Dos años más tarde, el panorama no dista mucho. Juan Guaidó, el nuevo líder venezolano que se ha consolidado como un presidente sin gobierno, imprimió optimismo y dio paso a otra ola de protestas en el territorio venezolano. Como si no fuese suficiente, obtuvo logros como el reconocimiento de países de envergadura, la recuperación de Citgo, de la Embajada de Venezuela en Estados Unidos de la OEA, además de fijar una ruta clara: cese de la usurpación, gobierno de transición y elecciones libres. Sin embargo, todo está sobre la cornisa nuevamente luego que el funcionario aceptase –luego que se infiltrase– que había una negociación en marcha en Noruega –uno de los países que no reconoce a Guaidó– enviando a emisarios que no se han destacado por la herramienta del verbo en la negociación política con criminales y hasta a un especialista electoral que inspira el miedo de cambiar el orden de la ruta. En esta circunstancia, el orden de los factores altera al producto. Guaidó asegura que no hubo acuerdo, por su parte Noruega señala que “con el fin de preservar un proceso que puede llevar a resultados, se solicita a las partes que muestren su mayor cautela en sus comentarios y declaraciones con respecto al proceso”, es decir, siguen hablando para llegar al asidero.

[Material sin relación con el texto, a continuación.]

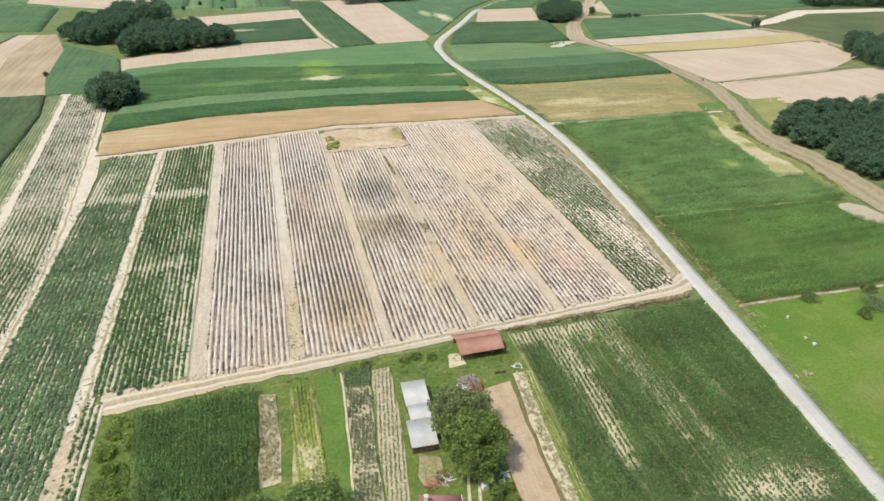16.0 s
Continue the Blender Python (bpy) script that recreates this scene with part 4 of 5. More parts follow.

Hay temor de que todo amaine, que vuelvan elecciones sin condiciones y sobre el cadáver de inocentes. Sin embargo, queda el aprendizaje de esos meses de 2017. Cometer o no los mismos errores del pasado quedará de parte de Juan Guaidó. Mientras, la ciudadanía continúa padeciendo.
Agustín Rodríguez Weil es periodista venezolano. Ha colaborado con varios medios en su país y se especializa en cubrir el tema deportivo. En 2017 ganó el Premio Libro Fútbol, siendo el único venezolano en obtener el galardón.